If only aggregated approval data was used, that could perhaps explain the model’s lesser explanatory power for minorities.

Joseph:

Unfortunately we are not analyzing raw approval poll data, so it’s just national approval, not approval within subgroups.

I like the simplicity of using what Gallup publishes (rather than attempting to work from raw data). Was it a choice to work from national approval, or is it that Gallup doesn’t publish results by subgroup (or if they do now, they haven’t always done so)?

I would think, for example, that the approval for Obama moved pretty differently among the different groups. I’d think that the strong D approval at the beginning of his term persisted among minorities, whereas it rapidly dropped and ended up pretty negative among southern whites. But that’s just a guess.

Obama’s probably not the most consequential for the analysis, being so recent, but I figure there are other points in history where approval moved significantly differently by subgroup.

I’m amused by the comparison to checking mathematical theorems, as though this is something alien to statistics. Mathematicians don’t (generally) announce a challenge to other mathematicians to check their proofs–the proofs just get checked as part of peer review and by their colleagues post-publication. So this enterprise, which they are framing as a grand challenge, is really just open-source peer review. In which case, what we need is a single document with all proofs and/or all simulation code and results. Instead, they seem to have provided a list of articles and an R package.

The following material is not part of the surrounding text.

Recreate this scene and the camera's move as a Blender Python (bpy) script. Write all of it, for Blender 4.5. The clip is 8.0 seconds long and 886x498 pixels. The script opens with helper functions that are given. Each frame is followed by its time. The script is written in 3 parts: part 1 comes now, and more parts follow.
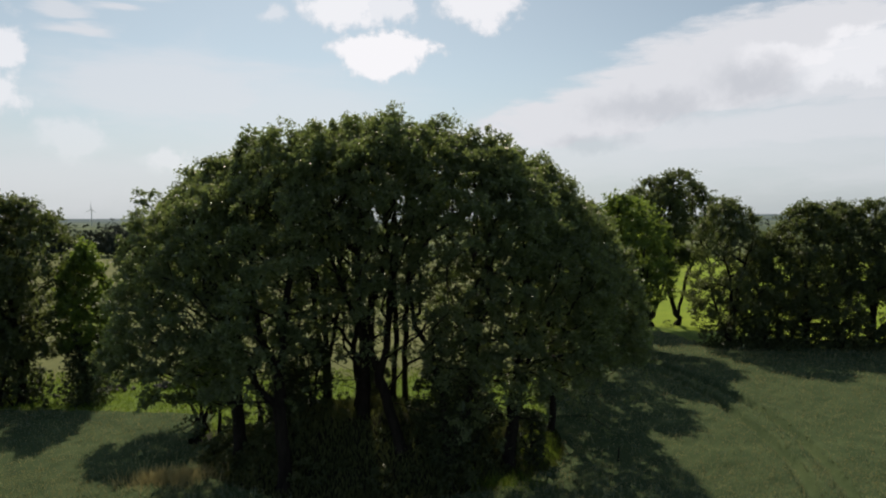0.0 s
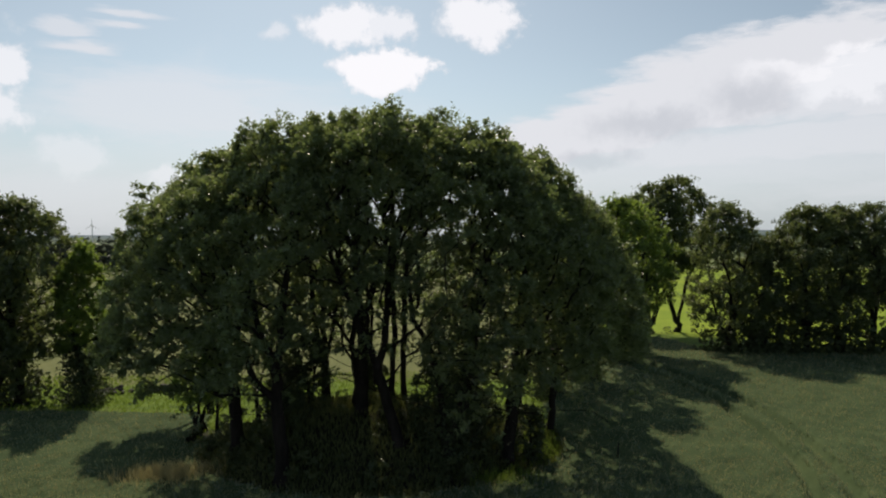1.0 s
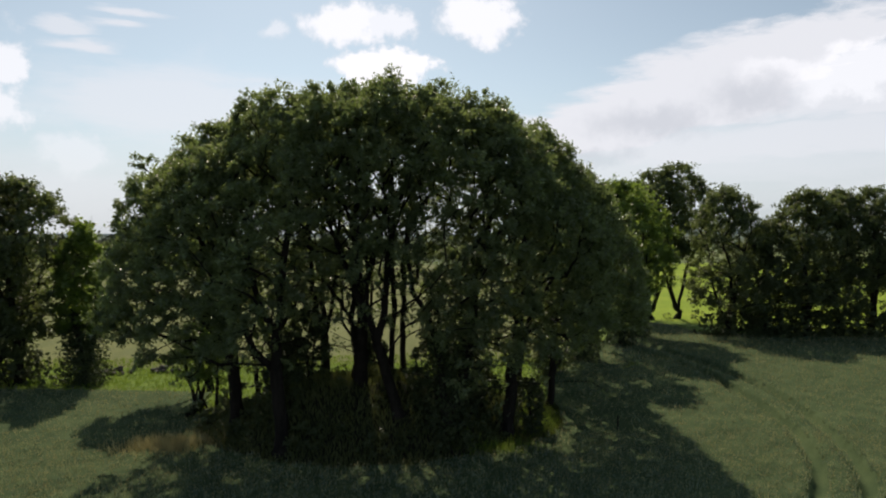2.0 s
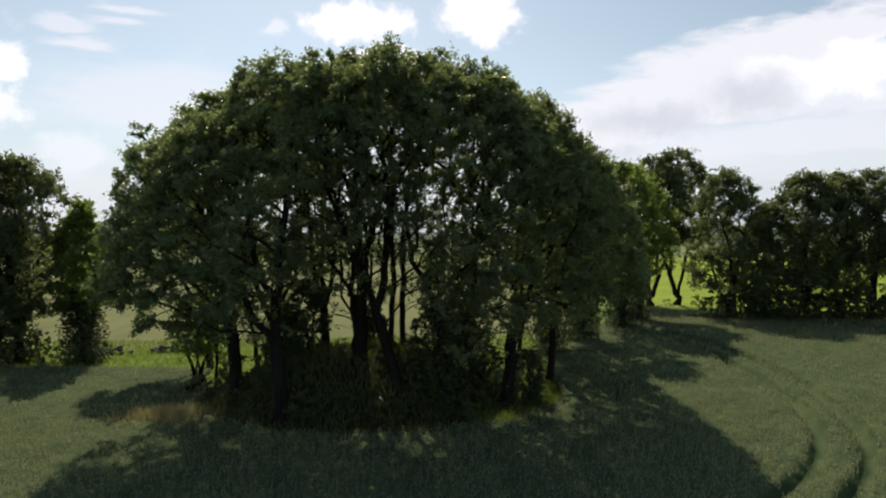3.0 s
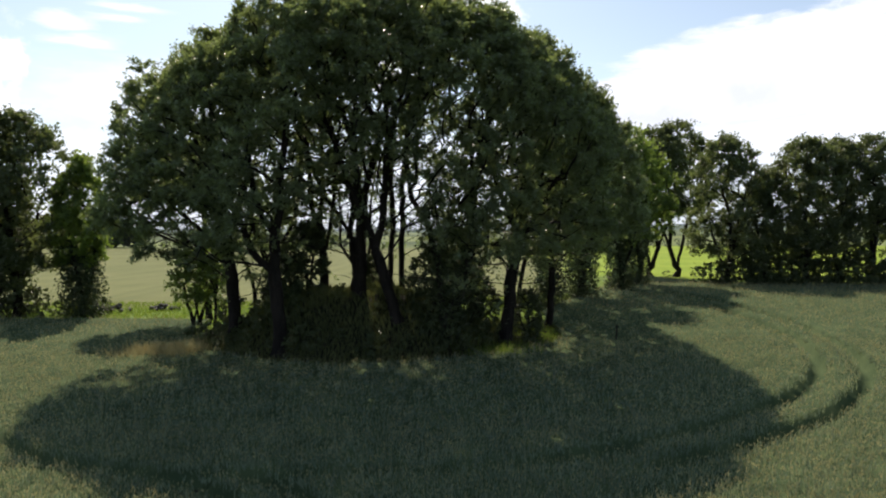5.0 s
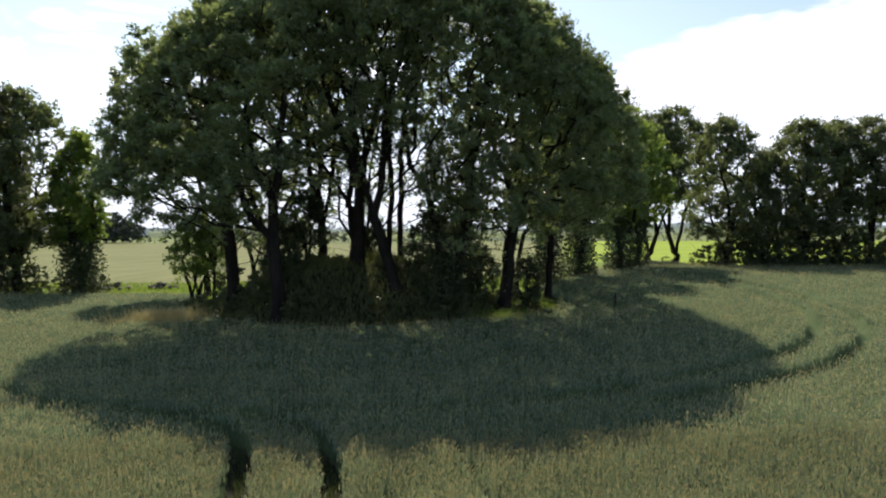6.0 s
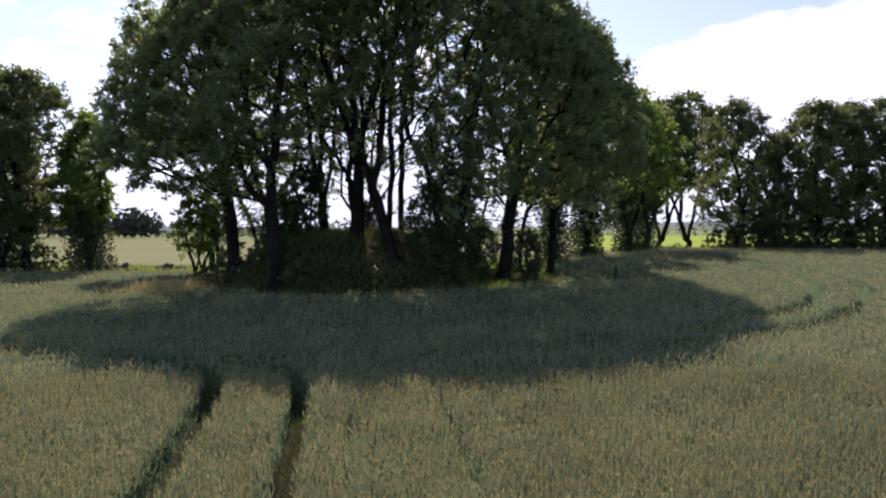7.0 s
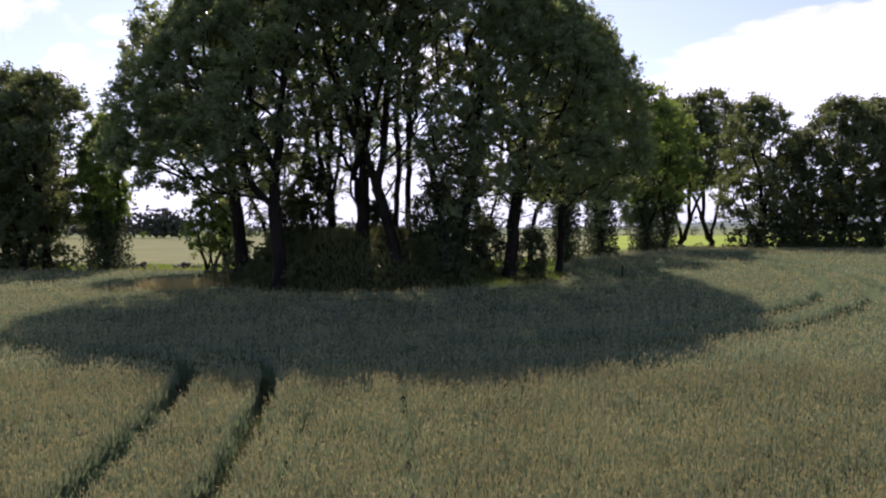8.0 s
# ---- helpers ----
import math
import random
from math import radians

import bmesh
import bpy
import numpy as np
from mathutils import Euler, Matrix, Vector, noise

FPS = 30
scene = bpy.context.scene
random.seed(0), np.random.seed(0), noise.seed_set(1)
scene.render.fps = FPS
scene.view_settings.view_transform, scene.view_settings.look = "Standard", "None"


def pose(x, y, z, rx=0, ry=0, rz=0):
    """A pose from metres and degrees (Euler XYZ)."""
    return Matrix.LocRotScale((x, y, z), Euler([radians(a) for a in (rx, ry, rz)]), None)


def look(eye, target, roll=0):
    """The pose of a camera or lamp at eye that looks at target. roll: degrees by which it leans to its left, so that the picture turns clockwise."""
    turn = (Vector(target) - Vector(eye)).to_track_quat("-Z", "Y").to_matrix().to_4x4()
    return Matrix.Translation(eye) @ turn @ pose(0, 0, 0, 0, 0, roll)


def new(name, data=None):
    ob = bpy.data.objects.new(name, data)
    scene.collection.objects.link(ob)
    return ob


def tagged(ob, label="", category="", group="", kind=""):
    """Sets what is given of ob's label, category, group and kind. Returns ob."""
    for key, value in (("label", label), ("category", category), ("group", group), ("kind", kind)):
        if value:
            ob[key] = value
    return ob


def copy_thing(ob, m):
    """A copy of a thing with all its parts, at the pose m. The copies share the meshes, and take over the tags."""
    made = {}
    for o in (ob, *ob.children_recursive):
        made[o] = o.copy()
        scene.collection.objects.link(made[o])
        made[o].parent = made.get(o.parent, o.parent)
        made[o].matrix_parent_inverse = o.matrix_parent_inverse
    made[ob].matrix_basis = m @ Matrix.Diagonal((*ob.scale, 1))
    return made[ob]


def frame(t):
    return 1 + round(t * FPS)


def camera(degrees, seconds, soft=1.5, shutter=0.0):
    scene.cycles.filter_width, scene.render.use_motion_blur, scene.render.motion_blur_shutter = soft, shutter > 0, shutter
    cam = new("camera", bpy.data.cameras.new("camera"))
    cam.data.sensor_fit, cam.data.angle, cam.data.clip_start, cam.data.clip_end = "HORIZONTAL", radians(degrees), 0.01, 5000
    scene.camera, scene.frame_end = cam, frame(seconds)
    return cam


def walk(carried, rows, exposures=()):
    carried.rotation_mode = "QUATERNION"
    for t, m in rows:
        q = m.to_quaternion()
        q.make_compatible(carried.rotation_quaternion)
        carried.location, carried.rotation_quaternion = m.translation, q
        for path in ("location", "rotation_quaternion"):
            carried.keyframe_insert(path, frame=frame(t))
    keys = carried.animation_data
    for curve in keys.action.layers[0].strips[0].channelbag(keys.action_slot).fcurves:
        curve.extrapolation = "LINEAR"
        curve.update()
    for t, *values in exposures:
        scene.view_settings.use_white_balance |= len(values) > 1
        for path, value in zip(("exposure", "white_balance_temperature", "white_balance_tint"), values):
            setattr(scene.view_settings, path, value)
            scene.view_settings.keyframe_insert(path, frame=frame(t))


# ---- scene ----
cam = camera(62.7, 8.0, soft=2.15)
METRES, EYE, TILT, LEAN, TURN = 16.0, 18.6, -2.5, 0.0, 0.0
ROWS = [
    (0.0, 0.0, 0.0, 0.0, 0.0, 0.0, -0.0),
    (0.5, 0.0047, 0.0006, -0.0424, 0.03, 1.07, 0.0),
    (1.0, 0.0089, 0.0018, -0.0963, 0.03, 1.29, 0.03),
    (1.5, 0.0107, 0.0052, -0.1536, 0.04, 1.24, 0.05),
    (3.0, 0.0141, 0.0121, -0.3305, 0.05, 1.02, 0.06),
    (3.5, 0.0134, 0.0147, -0.3953, 0.05, 0.96, 0.04),
    (4.0, 0.0134, 0.0164, -0.4559, 0.04, 0.91, 0.02),
    (4.5, 0.0141, 0.0188, -0.5192, 0.04, 0.87, 0.01),
    (6.0, 0.0175, 0.0206, -0.7298, -0.06, 0.85, 0.01),
    (6.5, 0.0191, 0.023, -0.7894, -0.06, 0.83, -0.01),
    (7.0, 0.1005, 0.0343, -0.8451, 1.36, 0.75, -0.03),
    (7.5, 0.1472, 0.0389, -0.8493, 2.36, 0.75, -0.04),
    (8.0, 0.2097, 0.0475, -0.8525, 3.71, 0.77, -0.05),
]
EXPOSURES = [(0.0, -0.32, 6350, 13), (3.0, -0.03, 6280, 15), (4.5, 0.2, 6150, 17), (6.0, 0.6, 5950, 19), (6.6, 0.6, 5900, 22), (7.0, 0.54, 5800, 34), (8.0, 0.48, 5800, 38)]
walk(cam, [(t, pose(0, 0, EYE, TILT, LEAN, TURN) @ pose(METRES * x, METRES * y, METRES * z, 90 + pitch, roll, yaw)) for t, x, y, z, yaw, pitch, roll in ROWS], EXPOSURES)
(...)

Maybe by framing the review process as a grand challenge, they hope to increase attention, interest and participation. That’s pretty clever, actually. But evaluating an R package using unspecified criteria isn’t proof-checking, it’s debugging.

Michael:

I haven’t looked into these particular papers, and I agree that part of this is a publicity stunt—which is fine! I do publicity stunts too! I like publicity stunts! Also, though, checking a statistical method is slightly different from checking a mathematical proof, as there are also issues of how the problem is set up, how reasonable is the model, etc. Rather than calling this proof-checking or debugging, I think the best term is open peer review, as you say.

We have of course received reviews from journals and colleagues. Our hope, however, is to have some people who are really smart with strong technical backgrounds assess our techniques to ensure they are sensible. Our thinking is that the readers of Andy’s blog fit this profile exactly.

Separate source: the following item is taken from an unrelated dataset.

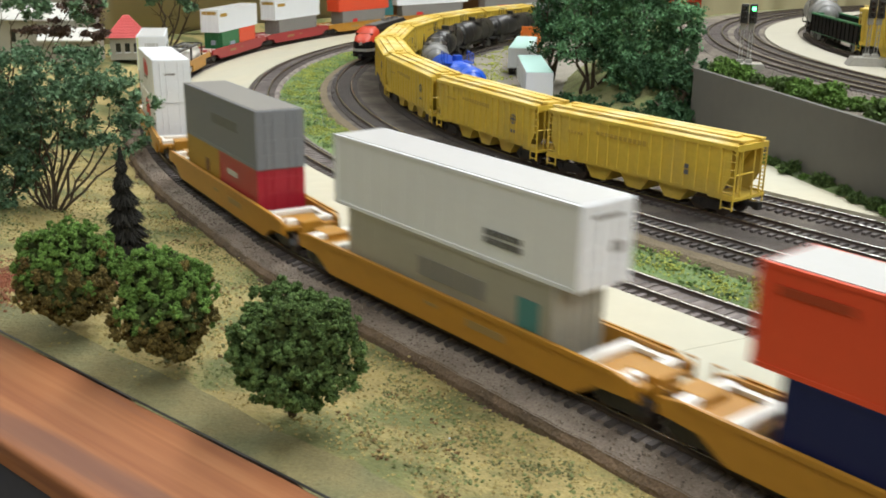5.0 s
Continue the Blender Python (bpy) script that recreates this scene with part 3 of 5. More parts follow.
def container(length, height, colour, label, roof=None, ribs=0, logo=(), end_marks=None, end=None, stripe=None):
    """A shipping container with posts, rails, door rods and, where it has them, side ribs and marks (x, z, length, height, material; a height below nought gives a rounded mark)."""
    t = thing("container", label, "shipping container", "containers of the stack train")
    h2, w = length / 2, 0.0138
    part("body", box(B(), -h2, h2, -w, w, 0, height, 0.0005), colour, t)
    part("roof_panel", box(B(), -h2 + 0.0015, h2 - 0.0015, -w + 0.0012, w - 0.0012, height - 0.0003, height + 0.0003), roof or colour, t)
    bm = B()
    for x in (-h2 + 0.001, h2 - 0.001):
        for y in (-w, w):
            box(bm, x - 0.0012, x + 0.0012, y - 0.0004, y + 0.0004, 0.0, height)
    for y in (-w, w):
        box(bm, -h2, h2, y - 0.0004, y + 0.0004, 0.0, 0.0016)
        box(bm, -h2, h2, y - 0.0004, y + 0.0004, height - 0.0014, height)
    part("corner_frame", bm, colour, t)
    bm = B()
    if ribs:
        for k in range(ribs):
            x = -h2 + 0.004 + (length - 0.008) * (k + 0.5) / ribs
            for y in (-w, w):
                box(bm, x - length / ribs * 0.26, x + length / ribs * 0.26, y - 0.0003, y + 0.0003, 0.0016, height - 0.0014)
        tagged(part("side_rib", bm, colour, t), kind="stuff")
    else:
        for k in range(1, 12):
            x = -h2 + length * k / 12
            for y in (-w, w):
                box(bm, x - 0.0002, x + 0.0002, y - 0.00012, y + 0.00012, 0.0018, height - 0.0016)
        tagged(part("panel_seam", bm, colour, t), kind="stuff")
    for d in (-1, 1):
        bm = B()
        for y in (-0.009, -0.0045, 0.0045, 0.009):
            rod(bm, (d * (h2 + 0.0003), y, 0.001), (d * (h2 + 0.0003), y, height - 0.001), 0.00035, 5)
        for z in (0.008, 0.016, 0.025):
            box(bm, d * (h2 - 0.0001), d * (h2 + 0.0003), -0.0125, -0.0015, z, z + 0.0005)
            box(bm, d * (h2 - 0.0001), d * (h2 + 0.0003), 0.0015, 0.0125, z, z + 0.0005)
        part("door_rod", bm, end or colour, t)
        for z0, z1, y0, y1, m in (end_marks or ()):
            part("end_mark", box(B(), d * h2, d * (h2 + 0.00045), y0, y1, z0, z1), m, t)
    for x, z, lx, lz, m in logo:
        for y in (-1, 1):
            if lz < 0:
                bm = B()
                prism(bm, [(-x * y + lx / 2 * math.cos(k * math.pi / 10), z - lz / 2 * (1 + math.sin(k * math.pi / 10))) for k in range(20)], y * (w + 0.0002), y * (w + 0.00055))
                part("marking", bm, m, t)
                continue
            bm = box(B(), -lx / 2, lx / 2, y * (w + 0.0002), y * (w + 0.00055), z, z + lz)
            for v in bm.verts:
                v.co.x += -x * y
            part("marking", bm, m, t)
    return t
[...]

We’ve provided an R package not so people will check our code — that is our responsibility. The R package is provided so as to encourage people to try out our methods on their own data and assess their usefulness. If the math is correct but the methods are of little use, then there is considerable more work to be done.

Michael said,

“evaluating an R package using unspecified criteria isn’t proof-checking, it’s debugging”

Speaking as a mathematician: Proof-checking is a form of debugging — not debugging a program, but looking for “bugs” in a proof and correcting them if possible.

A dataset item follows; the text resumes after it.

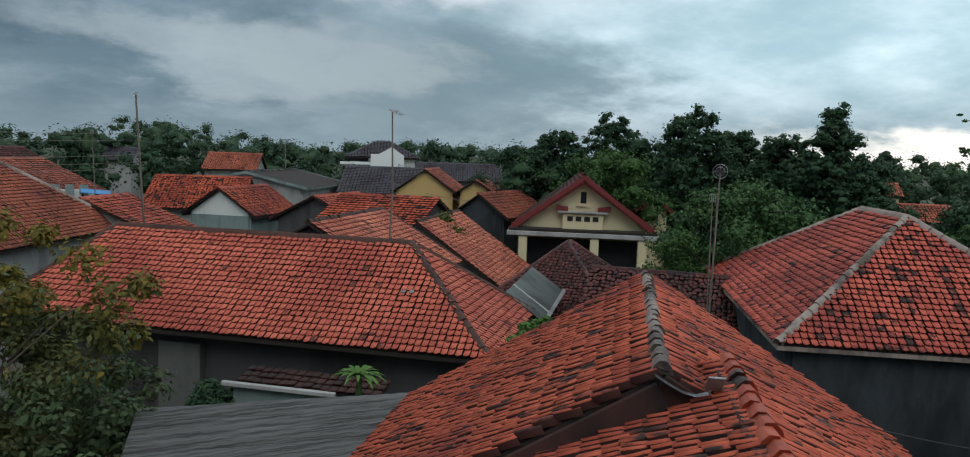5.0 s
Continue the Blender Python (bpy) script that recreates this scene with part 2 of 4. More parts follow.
PALE_METAL = PALE_METAL.m
TARP = plaster("blue_tarpaulin", (0.03, 0.2, 0.45), (0.02, 0.13, 0.32), 0.5, 0.8, 0.5)
CABLE = Mat("black_cable", 0.6).color((0.02, 0.02, 0.02)).m
_b = Mat("bamboo", 0.6)
BAMBOO = _b.color(_b.mix(_b.step(_b.noise(4, 4, 0.6, (3, 3, 0.5)), 0.4, 0.7), (0.085, 0.07, 0.05), (0.035, 0.03, 0.024))).m
_g = Mat("window_glass", 0.08, spec=0.6)
GLASS = _g.color((0.02, 0.024, 0.028)).m
_e = Mat("damp_earth", 0.95)
EARTH = _e.color(_e.mix(_e.step(_e.noise(0.25, 5), 0.4, 0.6), (0.055, 0.05, 0.032), (0.03, 0.045, 0.018))).bump(_e.noise(6, 5), 0.5, 0.05).m
_k = Mat("brick_clay", 0.9)
BRICK = _k.color(_k.mix(_k.noise(20, 4), _k.mix(_k.piece_random(), (0.21, 0.085, 0.05), (0.12, 0.05, 0.034)), (0.075, 0.05, 0.04))).bump(_k.noise(50, 3), 0.3, 0.01).m
_t = Mat("bark", 0.9)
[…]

The question with the R-program is not whether the code is correct. The question is whether the type of analyses that program can produce results in substantially interesting social science results. Lots of statistical methods out there, all mathematical correct with bugless code. Question is whether they are good for doing social science.

I’ve followed Winship and Fosse’s work over the years, and have learned a great deal from their approach. These papers really drive home the point that there is no statistical solution to the APC problem, but that there needs to be external information to identify all effects.

I think there is a small technical issue with how the linear and non-linear effects are separated; Fosse and Winship used unweighted orthogonal polynomials where weighted orthogonal polynomials should be used. I’ve written this up in short paper, along with some other suggestions: https://osf.io/preprints/socarxiv/xrbgv/

R doesn’t have a built-in function to compute weighted orthogonal polynomials so I wrote one up in this R package:

https://github.com/elbersb/weightedcontrasts#readme

The package also contains two vignettes that reanalyze two examples from the APC literature.